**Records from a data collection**
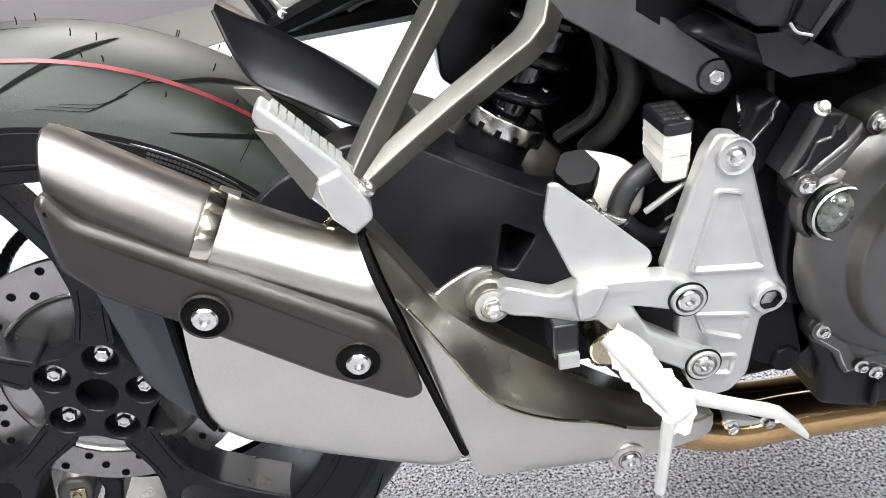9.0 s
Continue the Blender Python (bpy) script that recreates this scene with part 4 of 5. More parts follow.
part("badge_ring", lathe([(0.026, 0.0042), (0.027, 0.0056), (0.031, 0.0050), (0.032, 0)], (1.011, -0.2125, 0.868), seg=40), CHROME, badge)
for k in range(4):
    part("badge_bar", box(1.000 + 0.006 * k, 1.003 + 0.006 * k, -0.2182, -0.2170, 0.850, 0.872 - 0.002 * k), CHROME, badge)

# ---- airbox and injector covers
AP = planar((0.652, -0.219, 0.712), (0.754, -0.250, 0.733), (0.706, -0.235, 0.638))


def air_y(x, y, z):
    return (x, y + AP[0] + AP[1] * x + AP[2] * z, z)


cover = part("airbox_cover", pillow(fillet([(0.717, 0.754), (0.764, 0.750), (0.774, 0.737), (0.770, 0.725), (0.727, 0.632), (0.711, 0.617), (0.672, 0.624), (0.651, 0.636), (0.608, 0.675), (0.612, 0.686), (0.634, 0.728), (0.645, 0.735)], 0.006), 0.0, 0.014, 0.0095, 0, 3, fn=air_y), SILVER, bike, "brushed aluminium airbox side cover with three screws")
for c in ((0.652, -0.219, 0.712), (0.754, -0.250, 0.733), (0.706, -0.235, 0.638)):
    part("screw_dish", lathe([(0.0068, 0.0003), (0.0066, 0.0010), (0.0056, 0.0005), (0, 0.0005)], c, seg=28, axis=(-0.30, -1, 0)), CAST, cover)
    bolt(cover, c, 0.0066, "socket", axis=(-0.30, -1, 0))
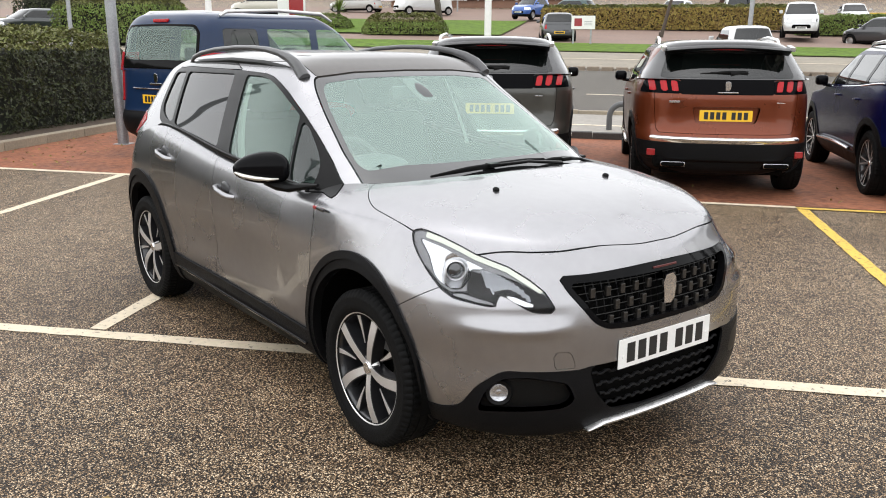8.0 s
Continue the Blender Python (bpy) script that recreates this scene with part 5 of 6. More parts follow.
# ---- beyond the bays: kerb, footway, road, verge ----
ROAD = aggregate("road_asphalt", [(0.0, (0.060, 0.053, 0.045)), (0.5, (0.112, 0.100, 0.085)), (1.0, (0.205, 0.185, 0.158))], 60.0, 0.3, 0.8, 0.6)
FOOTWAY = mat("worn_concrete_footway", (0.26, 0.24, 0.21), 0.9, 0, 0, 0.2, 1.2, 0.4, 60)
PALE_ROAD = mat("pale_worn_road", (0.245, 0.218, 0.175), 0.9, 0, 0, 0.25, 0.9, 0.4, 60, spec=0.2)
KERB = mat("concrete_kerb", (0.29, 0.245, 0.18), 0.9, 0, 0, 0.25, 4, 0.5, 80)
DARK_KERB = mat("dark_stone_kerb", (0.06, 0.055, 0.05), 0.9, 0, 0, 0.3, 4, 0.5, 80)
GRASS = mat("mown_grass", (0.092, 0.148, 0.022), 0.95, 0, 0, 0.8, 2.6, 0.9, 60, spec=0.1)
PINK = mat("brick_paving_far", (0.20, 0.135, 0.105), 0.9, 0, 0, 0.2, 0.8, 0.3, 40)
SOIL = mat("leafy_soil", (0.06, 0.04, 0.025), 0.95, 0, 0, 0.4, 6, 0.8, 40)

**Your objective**
Transcribe every entry word for word, but omit the pictures.

**Expected answer**
9.0 s
Continue the Blender Python (bpy) script that recreates this scene with part 4 of 5. More parts follow.
part("badge_ring", lathe([(0.026, 0.0042), (0.027, 0.0056), (0.031, 0.0050), (0.032, 0)], (1.011, -0.2125, 0.868), seg=40), CHROME, badge)
for k in range(4):
    part("badge_bar", box(1.000 + 0.006 * k, 1.003 + 0.006 * k, -0.2182, -0.2170, 0.850, 0.872 - 0.002 * k), CHROME, badge)

# ---- airbox and injector covers
AP = planar((0.652, -0.219, 0.712), (0.754, -0.250, 0.733), (0.706, -0.235, 0.638))


def air_y(x, y, z):
    return (x, y + AP[0] + AP[1] * x + AP[2] * z, z)


cover = part("airbox_cover", pillow(fillet([(0.717, 0.754), (0.764, 0.750), (0.774, 0.737), (0.770, 0.725), (0.727, 0.632), (0.711, 0.617), (0.672, 0.624), (0.651, 0.636), (0.608, 0.675), (0.612, 0.686), (0.634, 0.728), (0.645, 0.735)], 0.006), 0.0, 0.014, 0.0095, 0, 3, fn=air_y), SILVER, bike, "brushed aluminium airbox side cover with three screws")
for c in ((0.652, -0.219, 0.712), (0.754, -0.250, 0.733), (0.706, -0.235, 0.638)):
    part("screw_dish", lathe([(0.0068, 0.0003), (0.0066, 0.0010), (0.0056, 0.0005), (0, 0.0005)], c, seg=28, axis=(-0.30, -1, 0)), CAST, cover)
    bolt(cover, c, 0.0066, "socket", axis=(-0.30, -1, 0))
8.0 s
Continue the Blender Python (bpy) script that recreates this scene with part 5 of 6. More parts follow.
# ---- beyond the bays: kerb, footway, road, verge ----
ROAD = aggregate("road_asphalt", [(0.0, (0.060, 0.053, 0.045)), (0.5, (0.112, 0.100, 0.085)), (1.0, (0.205, 0.185, 0.158))], 60.0, 0.3, 0.8, 0.6)
FOOTWAY = mat("worn_concrete_footway", (0.26, 0.24, 0.21), 0.9, 0, 0, 0.2, 1.2, 0.4, 60)
PALE_ROAD = mat("pale_worn_road", (0.245, 0.218, 0.175), 0.9, 0, 0, 0.25, 0.9, 0.4, 60, spec=0.2)
KERB = mat("concrete_kerb", (0.29, 0.245, 0.18), 0.9, 0, 0, 0.25, 4, 0.5, 80)
DARK_KERB = mat("dark_stone_kerb", (0.06, 0.055, 0.05), 0.9, 0, 0, 0.3, 4, 0.5, 80)
GRASS = mat("mown_grass", (0.092, 0.148, 0.022), 0.95, 0, 0, 0.8, 2.6, 0.9, 60, spec=0.1)
PINK = mat("brick_paving_far", (0.20, 0.135, 0.105), 0.9, 0, 0, 0.2, 0.8, 0.3, 40)
SOIL = mat("leafy_soil", (0.06, 0.04, 0.025), 0.95, 0, 0, 0.4, 6, 0.8, 40)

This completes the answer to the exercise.